***** RAW DATA

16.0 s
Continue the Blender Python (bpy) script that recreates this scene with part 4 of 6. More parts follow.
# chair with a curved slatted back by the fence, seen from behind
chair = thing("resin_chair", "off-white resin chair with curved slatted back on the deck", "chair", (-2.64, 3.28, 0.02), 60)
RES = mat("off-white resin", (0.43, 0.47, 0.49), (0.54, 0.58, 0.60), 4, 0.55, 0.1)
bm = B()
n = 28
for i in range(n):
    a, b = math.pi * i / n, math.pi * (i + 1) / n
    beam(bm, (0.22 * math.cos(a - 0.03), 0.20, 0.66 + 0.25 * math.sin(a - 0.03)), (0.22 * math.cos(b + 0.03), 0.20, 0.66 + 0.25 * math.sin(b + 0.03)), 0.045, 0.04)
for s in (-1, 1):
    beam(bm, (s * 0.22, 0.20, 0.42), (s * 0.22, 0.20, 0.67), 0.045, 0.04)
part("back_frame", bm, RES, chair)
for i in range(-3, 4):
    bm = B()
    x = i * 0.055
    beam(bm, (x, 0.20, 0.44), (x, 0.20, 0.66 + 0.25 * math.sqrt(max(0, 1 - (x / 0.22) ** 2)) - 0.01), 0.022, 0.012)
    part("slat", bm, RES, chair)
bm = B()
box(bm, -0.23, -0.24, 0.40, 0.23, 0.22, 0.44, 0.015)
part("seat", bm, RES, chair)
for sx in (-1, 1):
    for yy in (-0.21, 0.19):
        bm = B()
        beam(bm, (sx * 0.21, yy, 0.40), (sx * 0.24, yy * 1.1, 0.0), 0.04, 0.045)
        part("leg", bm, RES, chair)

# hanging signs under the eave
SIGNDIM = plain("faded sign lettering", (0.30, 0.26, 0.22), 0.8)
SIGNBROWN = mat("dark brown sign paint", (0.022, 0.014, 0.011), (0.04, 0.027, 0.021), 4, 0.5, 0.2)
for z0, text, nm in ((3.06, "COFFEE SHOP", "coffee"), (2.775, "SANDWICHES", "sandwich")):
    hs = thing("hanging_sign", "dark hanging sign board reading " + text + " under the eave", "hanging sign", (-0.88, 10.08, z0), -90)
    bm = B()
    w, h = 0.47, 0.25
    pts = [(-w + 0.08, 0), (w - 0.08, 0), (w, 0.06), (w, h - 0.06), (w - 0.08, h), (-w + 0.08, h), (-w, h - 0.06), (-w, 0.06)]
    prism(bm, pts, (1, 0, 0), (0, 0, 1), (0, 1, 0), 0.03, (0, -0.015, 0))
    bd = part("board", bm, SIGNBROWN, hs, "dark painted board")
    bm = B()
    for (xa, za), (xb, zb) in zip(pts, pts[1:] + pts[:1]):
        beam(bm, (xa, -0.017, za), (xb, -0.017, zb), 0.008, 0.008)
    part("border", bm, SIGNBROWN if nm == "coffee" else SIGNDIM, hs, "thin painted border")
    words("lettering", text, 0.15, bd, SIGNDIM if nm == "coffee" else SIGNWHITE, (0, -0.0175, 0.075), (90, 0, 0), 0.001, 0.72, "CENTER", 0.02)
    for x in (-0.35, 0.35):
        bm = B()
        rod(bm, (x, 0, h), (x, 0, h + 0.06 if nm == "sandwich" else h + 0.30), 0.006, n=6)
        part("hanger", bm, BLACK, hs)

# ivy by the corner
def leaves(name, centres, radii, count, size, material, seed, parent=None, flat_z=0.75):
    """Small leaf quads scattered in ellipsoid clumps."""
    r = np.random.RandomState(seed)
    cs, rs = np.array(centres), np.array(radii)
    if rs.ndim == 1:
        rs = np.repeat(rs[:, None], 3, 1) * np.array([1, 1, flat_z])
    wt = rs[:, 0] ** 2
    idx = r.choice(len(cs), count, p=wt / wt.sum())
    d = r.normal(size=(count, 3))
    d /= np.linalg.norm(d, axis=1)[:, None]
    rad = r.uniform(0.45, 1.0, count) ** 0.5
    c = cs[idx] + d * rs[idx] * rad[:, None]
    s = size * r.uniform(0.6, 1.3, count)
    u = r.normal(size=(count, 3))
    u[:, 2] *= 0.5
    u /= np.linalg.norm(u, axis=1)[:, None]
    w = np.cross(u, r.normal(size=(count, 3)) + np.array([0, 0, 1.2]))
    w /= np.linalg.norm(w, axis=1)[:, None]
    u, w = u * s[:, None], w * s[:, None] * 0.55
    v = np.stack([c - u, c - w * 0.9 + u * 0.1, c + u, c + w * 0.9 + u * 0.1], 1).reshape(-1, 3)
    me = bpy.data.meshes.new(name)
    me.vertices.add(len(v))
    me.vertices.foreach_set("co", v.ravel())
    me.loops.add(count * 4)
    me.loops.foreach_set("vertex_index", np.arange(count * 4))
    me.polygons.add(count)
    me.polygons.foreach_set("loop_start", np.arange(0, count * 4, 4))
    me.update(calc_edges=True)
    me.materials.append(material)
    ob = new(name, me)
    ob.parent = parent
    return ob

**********

→ WRITTEN INSTRUCTION: Please reproduce every line of the material word for word.

→ TASK OUTPUT:
16.0 s
Continue the Blender Python (bpy) script that recreates this scene with part 4 of 6. More parts follow.
# chair with a curved slatted back by the fence, seen from behind
chair = thing("resin_chair", "off-white resin chair with curved slatted back on the deck", "chair", (-2.64, 3.28, 0.02), 60)
RES = mat("off-white resin", (0.43, 0.47, 0.49), (0.54, 0.58, 0.60), 4, 0.55, 0.1)
bm = B()
n = 28
for i in range(n):
    a, b = math.pi * i / n, math.pi * (i + 1) / n
    beam(bm, (0.22 * math.cos(a - 0.03), 0.20, 0.66 + 0.25 * math.sin(a - 0.03)), (0.22 * math.cos(b + 0.03), 0.20, 0.66 + 0.25 * math.sin(b + 0.03)), 0.045, 0.04)
for s in (-1, 1):
    beam(bm, (s * 0.22, 0.20, 0.42), (s * 0.22, 0.20, 0.67), 0.045, 0.04)
part("back_frame", bm, RES, chair)
for i in range(-3, 4):
    bm = B()
    x = i * 0.055
    beam(bm, (x, 0.20, 0.44), (x, 0.20, 0.66 + 0.25 * math.sqrt(max(0, 1 - (x / 0.22) ** 2)) - 0.01), 0.022, 0.012)
    part("slat", bm, RES, chair)
bm = B()
box(bm, -0.23, -0.24, 0.40, 0.23, 0.22, 0.44, 0.015)
part("seat", bm, RES, chair)
for sx in (-1, 1):
    for yy in (-0.21, 0.19):
        bm = B()
        beam(bm, (sx * 0.21, yy, 0.40), (sx * 0.24, yy * 1.1, 0.0), 0.04, 0.045)
        part("leg", bm, RES, chair)

# hanging signs under the eave
SIGNDIM = plain("faded sign lettering", (0.30, 0.26, 0.22), 0.8)
SIGNBROWN = mat("dark brown sign paint", (0.022, 0.014, 0.011), (0.04, 0.027, 0.021), 4, 0.5, 0.2)
for z0, text, nm in ((3.06, "COFFEE SHOP", "coffee"), (2.775, "SANDWICHES", "sandwich")):
    hs = thing("hanging_sign", "dark hanging sign board reading " + text + " under the eave", "hanging sign", (-0.88, 10.08, z0), -90)
    bm = B()
    w, h = 0.47, 0.25
    pts = [(-w + 0.08, 0), (w - 0.08, 0), (w, 0.06), (w, h - 0.06), (w - 0.08, h), (-w + 0.08, h), (-w, h - 0.06), (-w, 0.06)]
    prism(bm, pts, (1, 0, 0), (0, 0, 1), (0, 1, 0), 0.03, (0, -0.015, 0))
    bd = part("board", bm, SIGNBROWN, hs, "dark painted board")
    bm = B()
    for (xa, za), (xb, zb) in zip(pts, pts[1:] + pts[:1]):
        beam(bm, (xa, -0.017, za), (xb, -0.017, zb), 0.008, 0.008)
    part("border", bm, SIGNBROWN if nm == "coffee" else SIGNDIM, hs, "thin painted border")
    words("lettering", text, 0.15, bd, SIGNDIM if nm == "coffee" else SIGNWHITE, (0, -0.0175, 0.075), (90, 0, 0), 0.001, 0.72, "CENTER", 0.02)
    for x in (-0.35, 0.35):
        bm = B()
        rod(bm, (x, 0, h), (x, 0, h + 0.06 if nm == "sandwich" else h + 0.30), 0.006, n=6)
        part("hanger", bm, BLACK, hs)

# ivy by the corner
def leaves(name, centres, radii, count, size, material, seed, parent=None, flat_z=0.75):
    """Small leaf quads scattered in ellipsoid clumps."""
    r = np.random.RandomState(seed)
    cs, rs = np.array(centres), np.array(radii)
    if rs.ndim == 1:
        rs = np.repeat(rs[:, None], 3, 1) * np.array([1, 1, flat_z])
    wt = rs[:, 0] ** 2
    idx = r.choice(len(cs), count, p=wt / wt.sum())
    d = r.normal(size=(count, 3))
    d /= np.linalg.norm(d, axis=1)[:, None]
    rad = r.uniform(0.45, 1.0, count) ** 0.5
    c = cs[idx] + d * rs[idx] * rad[:, None]
    s = size * r.uniform(0.6, 1.3, count)
    u = r.normal(size=(count, 3))
    u[:, 2] *= 0.5
    u /= np.linalg.norm(u, axis=1)[:, None]
    w = np.cross(u, r.normal(size=(count, 3)) + np.array([0, 0, 1.2]))
    w /= np.linalg.norm(w, axis=1)[:, None]
    u, w = u * s[:, None], w * s[:, None] * 0.55
    v = np.stack([c - u, c - w * 0.9 + u * 0.1, c + u, c + w * 0.9 + u * 0.1], 1).reshape(-1, 3)
    me = bpy.data.meshes.new(name)
    me.vertices.add(len(v))
    me.vertices.foreach_set("co", v.ravel())
    me.loops.add(count * 4)
    me.loops.foreach_set("vertex_index", np.arange(count * 4))
    me.polygons.add(count)
    me.polygons.foreach_set("loop_start", np.arange(0, count * 4, 4))
    me.update(calc_edges=True)
    me.materials.append(material)
    ob = new(name, me)
    ob.parent = parent
    return ob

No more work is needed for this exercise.